Insomnia disorder is a disorder that effects sleep patterns. There are primarily two types of insomnia disorder that is diagnosed. There is chronic insomnia and acute insomnia. Insomnia disorder can effect every aspect of daily life and can result in feelings of:
• Mood disturbances
• Difficulty concentrating
• Decreased performance and work or school
In many cases of insomnia the issue will resolve itself. In some cases the insomnia is not a mental health issue but instead is related to medication, diet or medical problem that is undiagnosed like sleep apnea.

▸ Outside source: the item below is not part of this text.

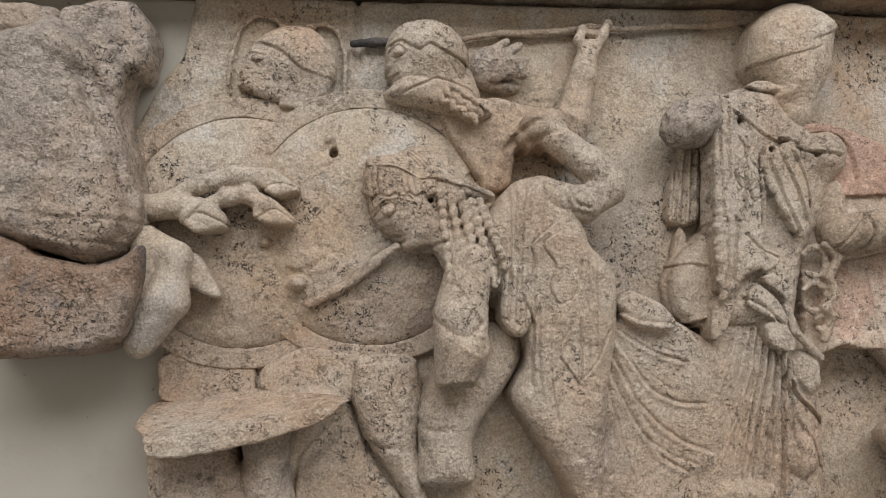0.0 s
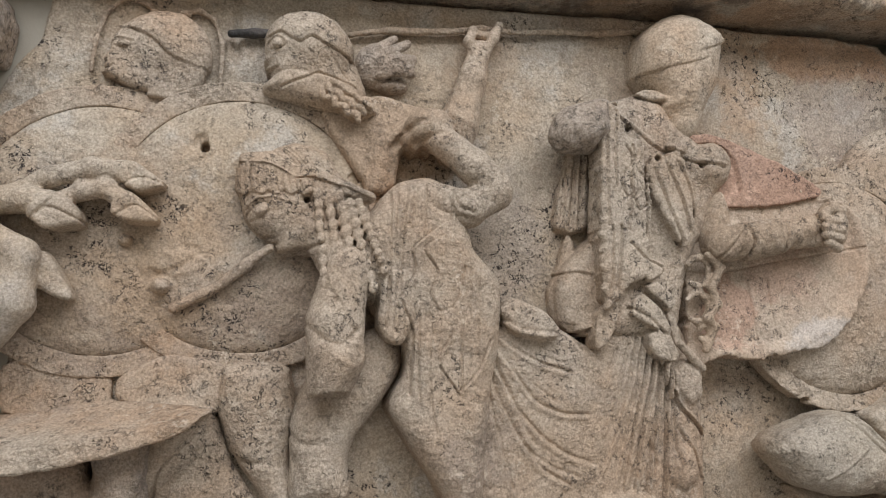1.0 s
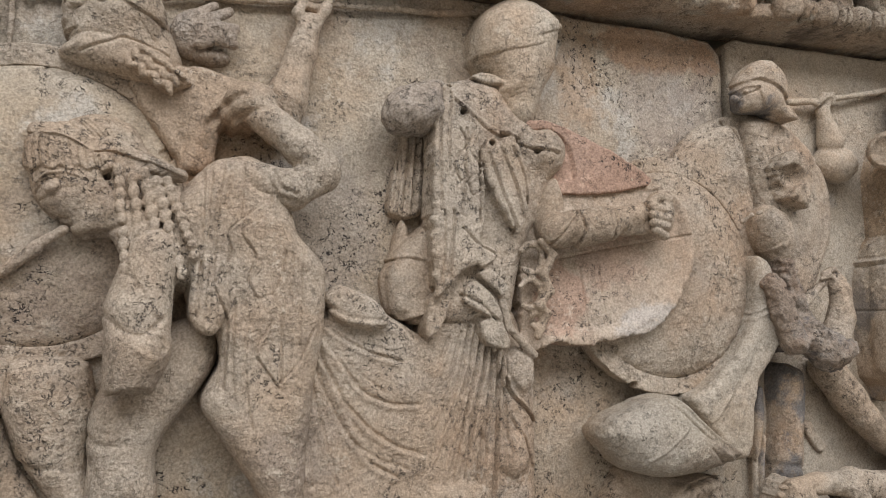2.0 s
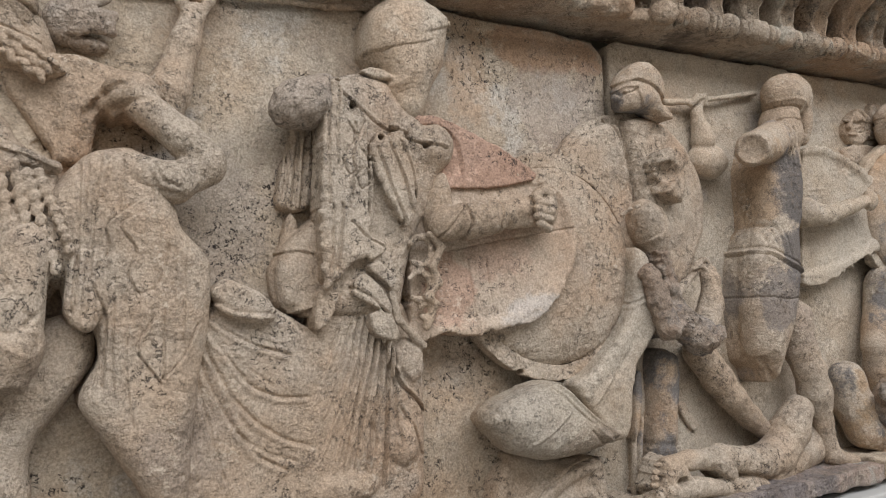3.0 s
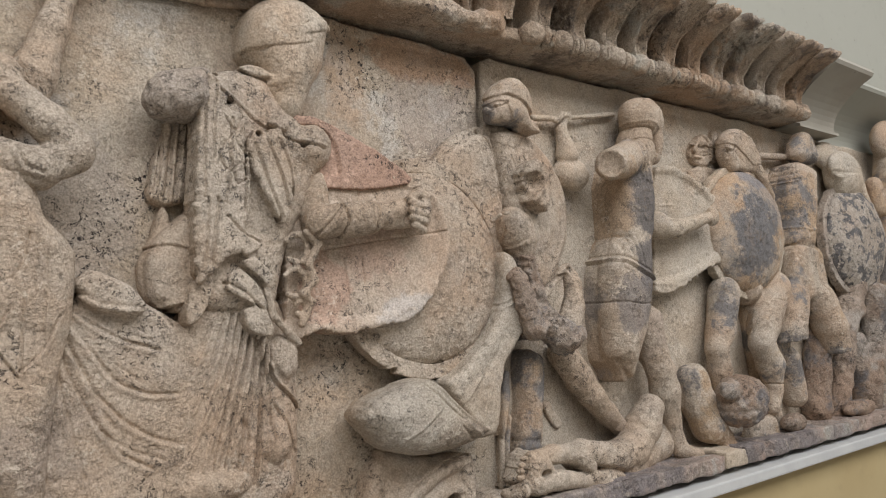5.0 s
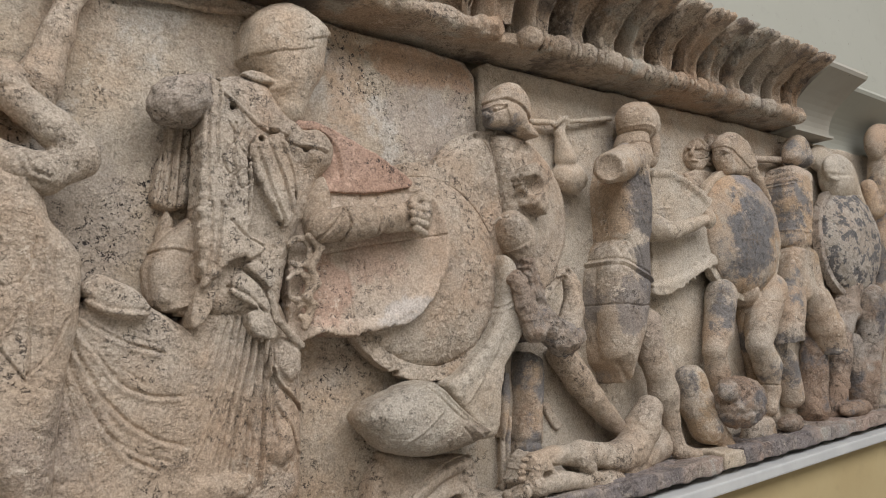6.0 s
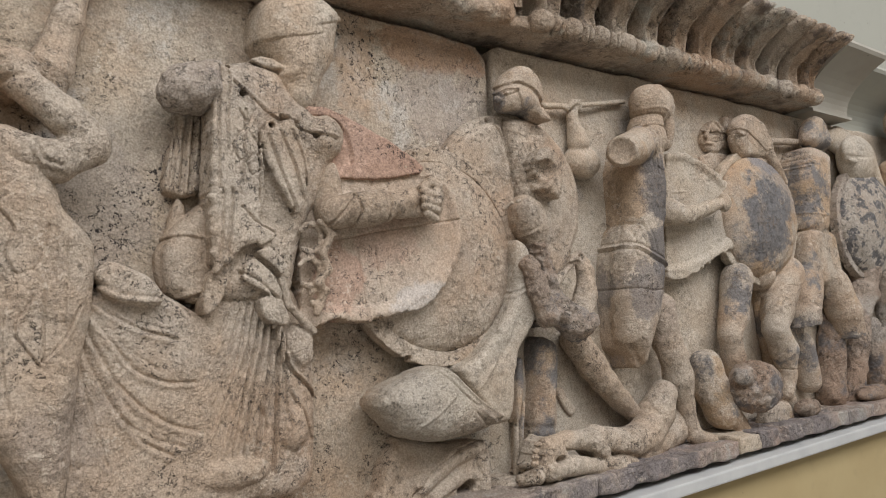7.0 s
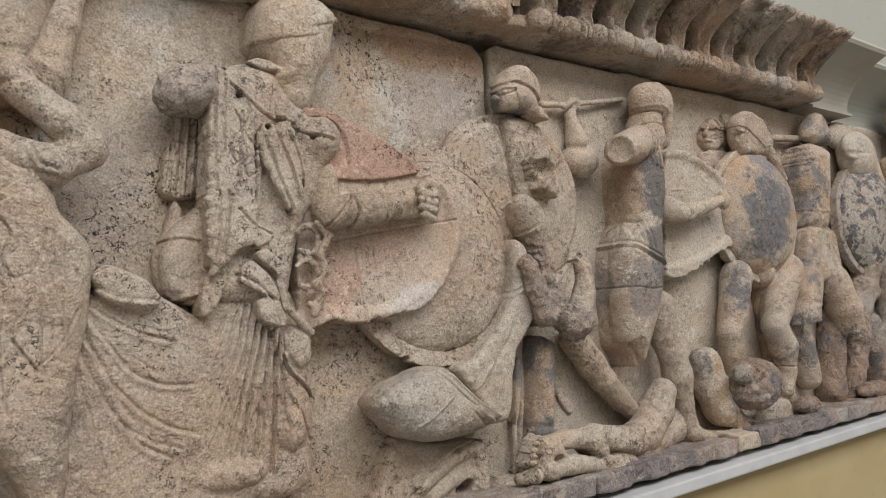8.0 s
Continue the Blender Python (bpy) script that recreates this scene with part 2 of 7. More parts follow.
def skin(d, origin, h):
    """Vertices and quads of the zero surface of a distance grid (surface nets)."""
    s = d < 0
    n = [k - 1 for k in d.shape]
    acc = np.zeros((*n, 3), np.float32)
    cnt = np.zeros(n, np.float32)
    corners = [(i, j, k) for i in (0, 1) for j in (0, 1) for k in (0, 1)]
    cut = lambda g, c: g[c[0]:c[0] + n[0], c[1]:c[1] + n[1], c[2]:c[2] + n[2]]
    for a in corners:
        for ax in range(3):
            if a[ax]:
                continue
            b = list(a)
            b[ax] = 1
            da, db = cut(d, a), cut(d, b)
            m = cut(s, a) != cut(s, b)
            f = np.where(m, da / np.where(m, da - db, 1), 0)
            for q in range(3):
                acc[..., q] += np.where(m, a[q] + (f if q == ax else 0), 0)
            cnt += m
    live = cnt > 0
    index = np.full(n, -1, np.int64)
    index[live] = np.arange(live.sum())
    cells = np.argwhere(live)
    verts = (cells + acc[live] / cnt[live][:, None]) * h + np.array(origin)
    quads = []
    for ax in range(3):
        lo = [slice(None)] * 3
        hi = [slice(None)] * 3
        lo[ax], hi[ax] = slice(0, -1), slice(1, None)
        sa, sb = s[tuple(lo)], s[tuple(hi)]
        e = np.argwhere(sa != sb)
        u, v = (ax + 1) % 3, (ax + 2) % 3
        e = e[(e[:, u] > 0) & (e[:, v] > 0) & (e[:, u] < n[u]) & (e[:, v] < n[v])]
        if not len(e):
            continue
        def at(du, dv):
            q = e.copy()
            q[:, u] -= du
            q[:, v] -= dv
            return index[q[:, 0], q[:, 1], q[:, 2]]
        quad = np.stack([at(1, 1), at(0, 1), at(0, 0), at(1, 0)], 1)
        flip = ~sa[e[:, 0], e[:, 1], e[:, 2]]
        quad[flip] = quad[flip][:, ::-1]
        quads.append(quad[(quad >= 0).all(1)])
    return verts, np.concatenate(quads)


def outline_distance(p, x2, z2):
    """Signed distance to a closed outline, negative inside."""
    dd = np.full(x2.shape, 1e9, np.float32)
    sign = np.ones(x2.shape, bool)
    for i in range(len(p)):
        a, b = p[i], p[i - 1]
        ex, ez = b - a
        wx, wz = x2 - a[0], z2 - a[1]
        t = np.clip((wx * ex + wz * ez) / max(ex * ex + ez * ez, 1e-12), 0, 1)
        dd = np.minimum(dd, (wx - ex * t) ** 2 + (wz - ez * t) ** 2)
        c1, c2, c3 = z2 >= a[1], z2 < b[1], ex * wz > ez * wx
        sign ^= (c1 & c2 & c3) | (~c1 & ~c2 & ~c3)
    return np.where(sign, 1, -1) * np.sqrt(dd)


def soften(pts, closed, times=2):
    """Cuts the corners of a line, so that it runs in curves."""
    p = np.array(pts, np.float32)
    for _ in range(times):
        q = np.roll(p, -1, 0) if closed else p[1:]
        a = p if closed else p[:-1]
        r = np.empty((2 * len(a), 2), np.float32)
        r[0::2], r[1::2] = 0.84 * a + 0.16 * q, 0.16 * a + 0.84 * q
        p = r if closed else np.concatenate([p[:1], r[1:-1], p[-1:]])
    return p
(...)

If the insomnia stems from medication, diet of a medical problem that has gone undiagnosed once those issues are addressed than the sleep pattern should return to normal.
Acute insomnia is typically short in duration and is due to a life change or circumstances. In many cases acute insomnia will resolve itself once adaptation to the new circumstances takes place. Acute insomnia is the most common type of insomnia. Stress that has gone unaddressed can also cause acute insomnia. Addressing the stress and working it through it will usually result in the return of a normal sleep pattern.
Chronic insomnia is typically co-morbid with another health issue or mental health disorder. Chronic insomnia can last for years and can be very debilitating. The lack of sleep can lead to a host of very serious health concerns.
It is estimated that up to 30% of the general population suffer from some sort of sleep disorder including insomnia. There are different degrees of insomnia. There are those that suffer from the inability to fall asleep which is called onset insomnia, there are people that have problems staying asleep this is called maintenance and there are those that simply do not sleep.
In the most extreme cases the sleep-wake cycle is completely thrown off gradually over time it becomes increasingly difficult for the person that suffer from insomnia not only to get to sleep but to stay a sleep and they spend their days in disrupted sleep-wake cycles.
In chronic cases of insomnia the treatment consists of treating the co-morbid causes as well as treating the insomnia. In many cases of chronic insomnia treating the underlying causes will “cure” the insomnia.